New Delhi: After India summoned an American diplomat over their remarks on the arrest of Delhi Chief Minister Arvind Kejriwal in the liquor policy case, the US reiterated on Wednesday its call for "fair, transparent, timely legal processes".

We continue to follow these actions closely, including the arrest of Delhi Chief Minister Arvind Kejriwal, said US State Department Spokesperson Matthew Miller while responding to questions on India summoning Gloria Berbena, the US Acting Deputy Chief of Mission in New Delhi.

The meeting at the foreign ministry's South Block office lasted nearly 40 minutes yesterday with India objecting strongly to the US remarks on the arrest of Mr Kejriwal.

Miller also responded to a question on the Congress party's frozen bank accounts, saying, "We are also aware of the Congress party's allegations that tax authorities have frozen some of their bank accounts in a manner that will make it challenging to effectively campaign in the upcoming elections."

He said the US encourages "fair, transparent and timely legal processes" for each of these issues.

"With respect to your first question, I'm not going to talk about any private diplomatic conversations, but of course, what we have said publicly is what I just said from here, that we encourage fair, transparent, timely legal processes. We don't think anyone should object to that," he said.

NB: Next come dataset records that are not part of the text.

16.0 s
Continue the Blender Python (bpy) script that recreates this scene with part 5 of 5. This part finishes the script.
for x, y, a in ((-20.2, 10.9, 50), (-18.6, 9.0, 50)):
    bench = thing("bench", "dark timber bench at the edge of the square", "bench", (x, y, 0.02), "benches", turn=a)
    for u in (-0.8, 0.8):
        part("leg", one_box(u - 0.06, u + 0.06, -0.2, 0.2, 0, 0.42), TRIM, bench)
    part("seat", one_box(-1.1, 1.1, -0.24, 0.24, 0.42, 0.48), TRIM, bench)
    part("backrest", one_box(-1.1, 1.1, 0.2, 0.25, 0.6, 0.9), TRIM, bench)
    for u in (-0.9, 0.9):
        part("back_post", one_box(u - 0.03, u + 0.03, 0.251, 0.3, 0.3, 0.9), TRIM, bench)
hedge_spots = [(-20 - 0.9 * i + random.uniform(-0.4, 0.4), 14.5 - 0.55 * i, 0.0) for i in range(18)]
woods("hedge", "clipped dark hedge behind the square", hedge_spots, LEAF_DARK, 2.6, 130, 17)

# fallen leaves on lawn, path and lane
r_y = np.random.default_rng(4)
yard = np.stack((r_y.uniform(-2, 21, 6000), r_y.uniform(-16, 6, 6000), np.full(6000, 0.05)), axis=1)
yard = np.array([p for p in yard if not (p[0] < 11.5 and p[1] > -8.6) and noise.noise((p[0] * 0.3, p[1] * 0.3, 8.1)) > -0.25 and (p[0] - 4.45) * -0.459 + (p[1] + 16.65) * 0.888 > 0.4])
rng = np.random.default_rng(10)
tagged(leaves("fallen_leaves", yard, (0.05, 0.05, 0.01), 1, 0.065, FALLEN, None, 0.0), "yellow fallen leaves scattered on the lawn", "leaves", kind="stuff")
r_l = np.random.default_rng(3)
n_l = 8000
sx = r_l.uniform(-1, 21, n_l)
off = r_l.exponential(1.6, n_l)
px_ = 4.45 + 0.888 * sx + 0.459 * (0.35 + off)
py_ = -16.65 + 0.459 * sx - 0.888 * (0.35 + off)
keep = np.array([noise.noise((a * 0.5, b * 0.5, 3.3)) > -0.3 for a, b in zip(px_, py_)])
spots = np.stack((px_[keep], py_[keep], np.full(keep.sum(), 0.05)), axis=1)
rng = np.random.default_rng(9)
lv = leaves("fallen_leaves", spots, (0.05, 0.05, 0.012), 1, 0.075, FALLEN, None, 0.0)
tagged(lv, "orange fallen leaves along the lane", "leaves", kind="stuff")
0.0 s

Mr Kejriwal was arrested last week by the Enforcement Directorate (ED), the third Aam Aadmi Party (AAP) leader after Manish Sisodia and Sanjay Singh to be taken into custody in connection with the alleged liquor policy scam.

The US State Department on Tuesday said it is monitoring reports of Mr Kejriwal's arrest and called on New Delhi to ensure "a fair and timely legal process" for the jailed Chief Minister.

India objected to it and warned of "unhealthy precedents".

"States are expected to be respectful of the sovereignty and internal affairs of others, and this responsibility is even more so in case of fellow democracies. It could otherwise end up setting unhealthy precedents," the foreign ministry said.

"India's legal processes are based on an independent judiciary which is committed to objective and timely outcomes. Casting aspersions on that is unwarranted," the ministry stressed.

The US remarks came days after Germany's Foreign Office stressed that Mr Kejriwal is entitled to a fair and impartial trial. The Indian government had reacted strongly and summoned the German envoy, labelling their remark "blatant interference in internal matters".

The excise policy was introduced to bring an overhaul to the liquor business in Delhi, but was scrapped after Lieutenant Governor VK Saxena ordered a probe into the alleged irregularities in the policy. The ED believes the bribe money from the policy was allegedly used for funding the AAP's election campaigns. It has also called Mr Kejriwal a "conspirator" in the case.

His arrest just ahead of the 2024 Lok Sabha election has also prompted furious protests from the opposition camp.